Corporate pre-tax profits declined after 1997 III ($802.5 billion) and didn’t reach that quarterly level again until 2003 III ($829.6 billion) representing below peak performance for 24 quarters; 6 years. Quarterly corporate pre-tax profits declined to $621.6 billion in 2000 IV, recovered slightly for two quarters and ran down to $575.5 billion in 2001 IV prior to achieving a sustained recovery until the end of 2006 III, $1404.1 billion. Thereafter, corporate pre-tax profits declined to $636.4 billion in 2008 IV and recovered to $1222.7 billion in 2010 II. Corporate pre-tax profits have been below the peak for 15 quarters. Corporate pre-tax profits for 2010 II are 12.9% below the 2006 III peak.
During the same period, wage and salary accruals increased from $3901.1 billion in 1997 III to $5156.7 billion in 2003 III, an increase of 32.18%. Concurrently, supplements to wages and salaries increased from $794.8 billion to $1241.0 billion, an increase of 56.14%.
Wage and salary accruals (WSA) peaked at $6592.9 billion in 2008 I. WSA for 2010 II were $6,339.4 billion, 3.8% below the 2008 I peak. During the same period, supplements to wages and salaries increased from $1486.2 billion to $1577.8 billion, an increase of 6.16%. Wage and salary accruals have been below the 2008 I peak for 9 quarters.

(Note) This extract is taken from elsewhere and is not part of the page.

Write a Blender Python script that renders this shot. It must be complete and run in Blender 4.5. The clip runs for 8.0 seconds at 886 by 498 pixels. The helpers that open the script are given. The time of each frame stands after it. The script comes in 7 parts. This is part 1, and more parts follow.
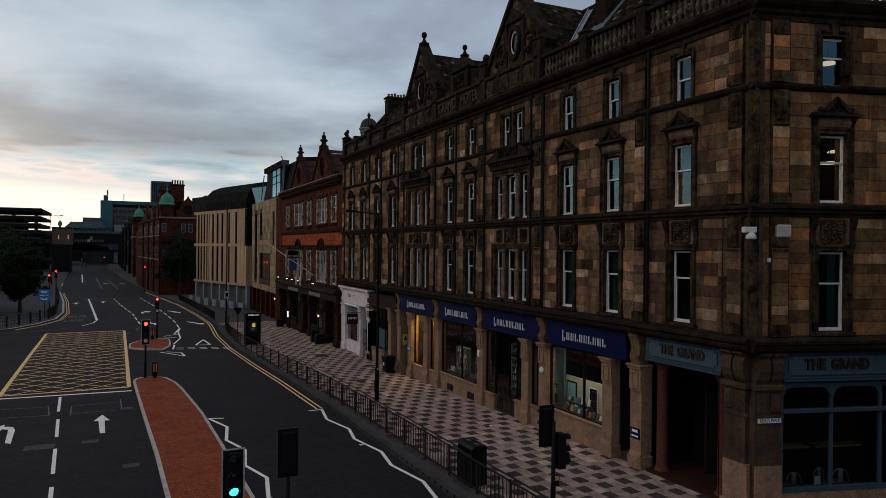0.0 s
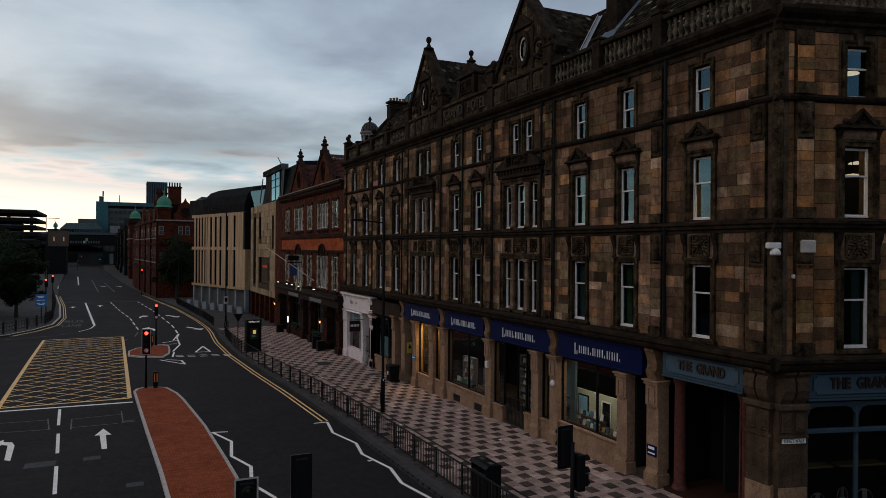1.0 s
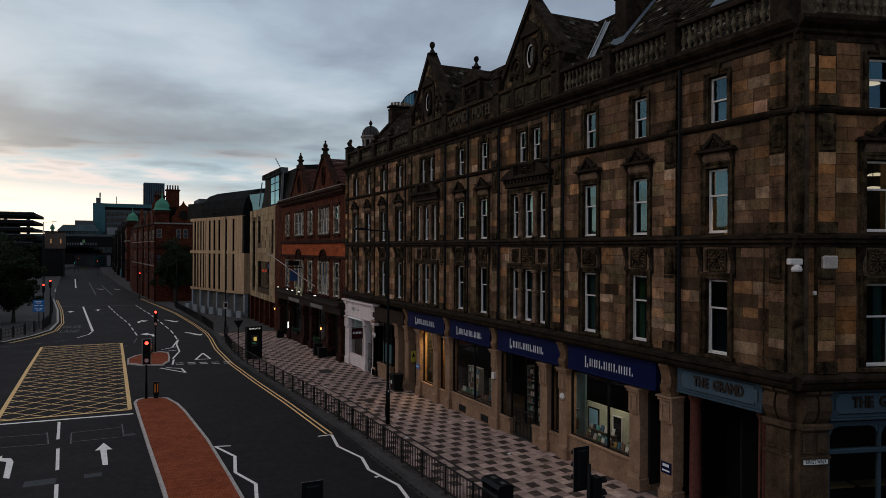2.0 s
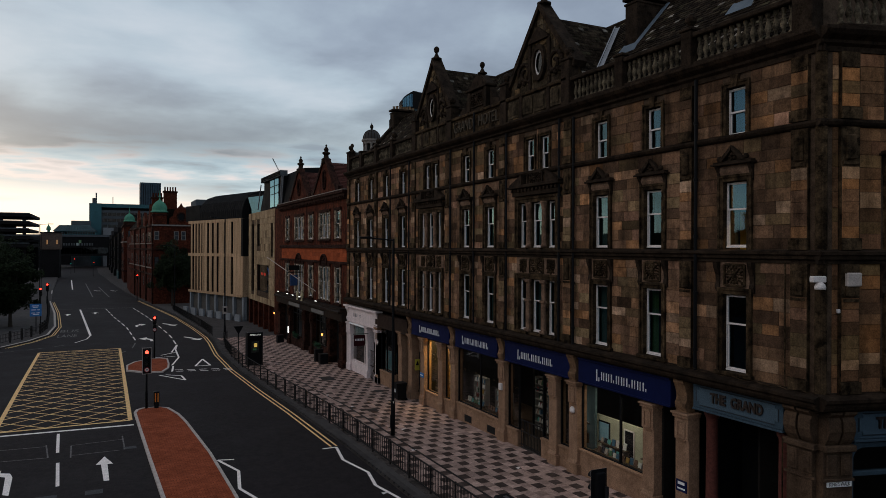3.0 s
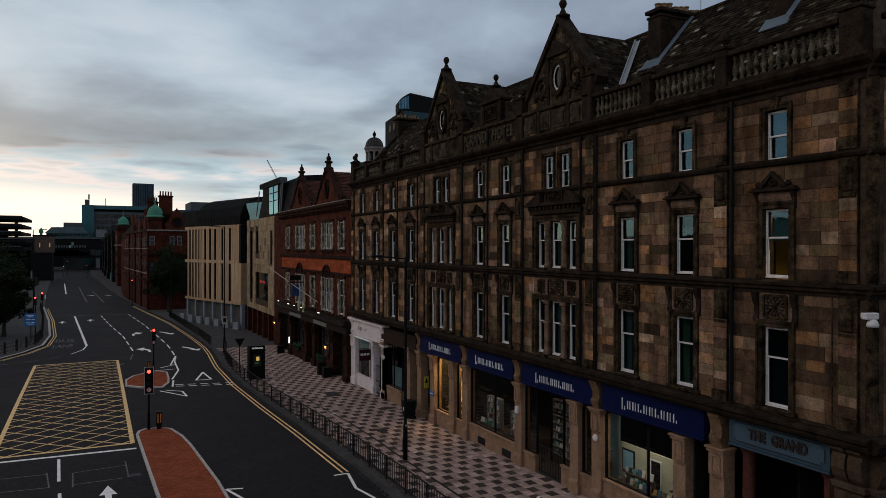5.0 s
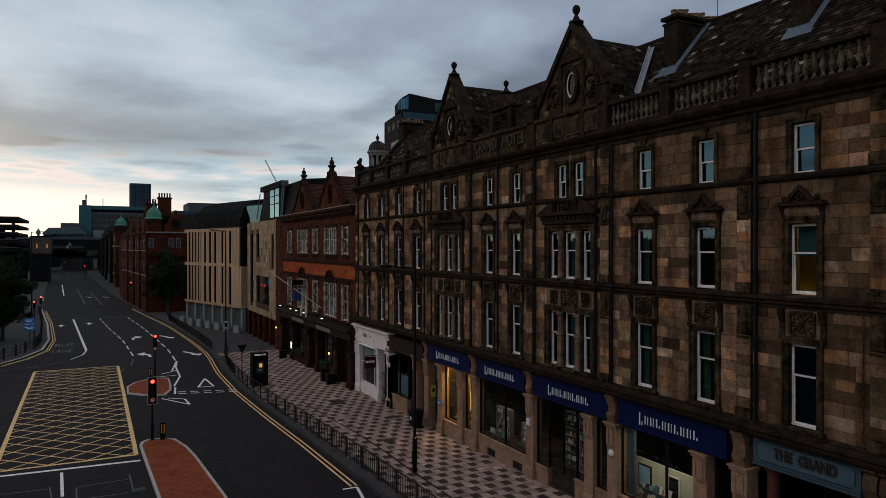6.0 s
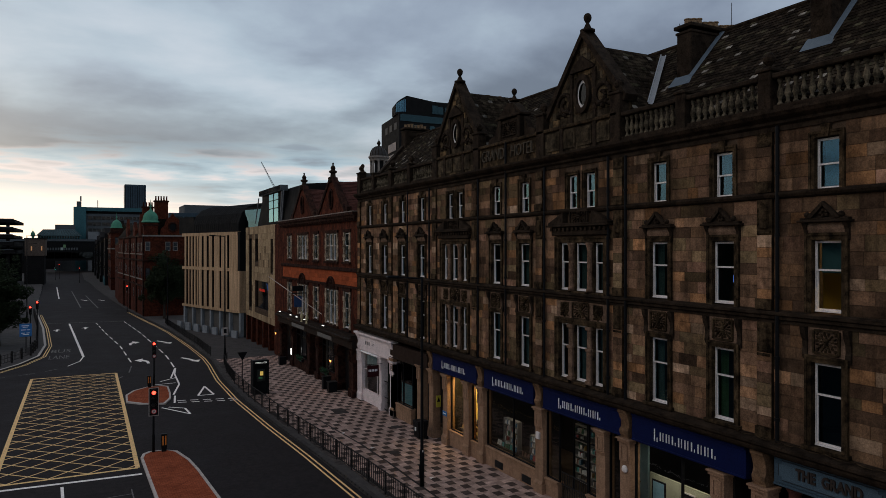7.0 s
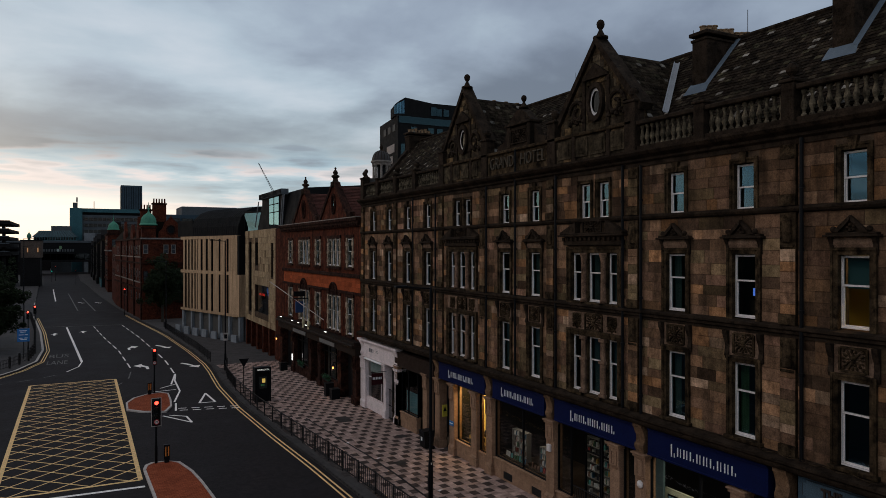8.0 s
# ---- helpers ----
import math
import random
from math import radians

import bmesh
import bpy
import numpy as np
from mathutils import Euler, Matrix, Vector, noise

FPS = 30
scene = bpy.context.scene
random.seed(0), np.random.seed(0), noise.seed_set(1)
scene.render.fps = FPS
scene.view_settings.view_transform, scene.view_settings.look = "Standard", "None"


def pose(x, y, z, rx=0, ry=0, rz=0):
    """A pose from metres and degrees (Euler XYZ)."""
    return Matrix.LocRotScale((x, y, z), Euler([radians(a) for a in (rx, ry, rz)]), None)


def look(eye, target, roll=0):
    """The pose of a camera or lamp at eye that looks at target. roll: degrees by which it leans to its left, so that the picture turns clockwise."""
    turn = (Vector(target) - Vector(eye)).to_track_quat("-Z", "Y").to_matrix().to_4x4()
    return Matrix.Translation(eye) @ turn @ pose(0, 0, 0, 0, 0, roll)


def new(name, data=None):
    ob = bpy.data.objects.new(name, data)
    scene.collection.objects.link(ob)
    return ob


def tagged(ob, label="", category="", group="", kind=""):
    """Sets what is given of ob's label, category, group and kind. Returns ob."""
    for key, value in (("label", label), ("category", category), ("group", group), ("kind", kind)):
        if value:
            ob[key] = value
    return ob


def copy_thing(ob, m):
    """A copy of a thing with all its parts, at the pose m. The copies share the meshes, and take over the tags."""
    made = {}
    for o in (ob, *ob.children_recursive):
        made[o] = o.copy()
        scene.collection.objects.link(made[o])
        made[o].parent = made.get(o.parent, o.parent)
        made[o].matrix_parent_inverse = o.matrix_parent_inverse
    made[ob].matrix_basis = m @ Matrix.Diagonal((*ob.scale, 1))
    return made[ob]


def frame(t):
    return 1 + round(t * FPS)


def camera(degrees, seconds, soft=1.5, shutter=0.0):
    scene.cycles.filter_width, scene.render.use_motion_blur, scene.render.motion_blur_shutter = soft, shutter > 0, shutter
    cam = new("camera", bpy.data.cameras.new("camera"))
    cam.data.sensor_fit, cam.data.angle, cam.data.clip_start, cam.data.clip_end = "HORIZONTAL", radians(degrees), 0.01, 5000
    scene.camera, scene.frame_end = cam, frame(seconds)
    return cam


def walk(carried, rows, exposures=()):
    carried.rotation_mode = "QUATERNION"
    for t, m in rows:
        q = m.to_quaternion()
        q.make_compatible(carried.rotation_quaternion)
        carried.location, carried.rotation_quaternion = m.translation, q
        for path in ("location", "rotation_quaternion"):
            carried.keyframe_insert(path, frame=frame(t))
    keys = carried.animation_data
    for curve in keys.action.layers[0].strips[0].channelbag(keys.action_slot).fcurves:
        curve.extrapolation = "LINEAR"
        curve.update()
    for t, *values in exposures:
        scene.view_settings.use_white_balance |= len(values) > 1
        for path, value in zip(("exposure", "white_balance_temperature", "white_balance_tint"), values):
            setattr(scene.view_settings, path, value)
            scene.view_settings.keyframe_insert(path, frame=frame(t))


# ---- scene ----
# ------------------------------------------------------------ camera
cam = camera(65.3, 8.0, 0.7)
PATH = [
    (0, (0.794, 0.307, 7.408), (1.645, 2.117, 7.407), 0.5),
    (0.5, (0.677, 0.633, 7.605), (1.533, 2.441, 7.605), 0.5),
    (1, (0.548, 1.031, 7.855), (1.409, 2.836, 7.854), 0.4),
    (1.5, (0.488, 1.346, 8.077), (1.352, 3.149, 8.076), 0.3),
    (3, (0.236, 2.31, 8.761), (1.112, 4.108, 8.758), 0.2),
    (3.5, (0.174, 2.614, 8.974), (1.054, 4.41, 8.97), 0.2),
    (4, (0.08, 2.964, 9.21), (0.964, 4.758, 9.206), 0.2),
    (5.5, (-0.316, 3.946, 9.867), (0.58, 5.734, 9.862), 0.0),
    (6, (-0.452, 4.327, 10.098), (0.447, 6.113, 10.092), -0.0),
    (6.5, (-0.597, 4.637, 10.283), (0.308, 6.42, 10.28), 0.0),
    (7, (-0.746, 4.99, 10.528), (0.165, 6.77, 10.525), -0.0),
    (7.5, (-0.886, 5.287, 10.734), (0.03, 7.065, 10.731), -0.0),
    (8, (-1.019, 5.676, 10.909), (-0.099, 7.452, 10.908), 0.0),
]
walk(cam, [(t, look(eye, target, roll)) for t, eye, target, roll in PATH], [(0.0, 0.0, 6750, 14), (8.0, 0.0, 6750, 14)])

# ------------------------------------------------------------ world and light
SUN_EL, SUN_ROT = radians(8), radians(-28)
world = bpy.data.worlds.new("overcast_dawn")
scene.world = world
world.use_nodes = True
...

corp profits must be placed into relation with total capital, which includes wages and fictitious capital — rate of profit more determinant than total mass.
NIPA profit data is at the least questionable, partic within context of globa credit bubble.
does neoclassical macro even have a developed rate of profit theory or does it continue to rely upon a highly questionable micro.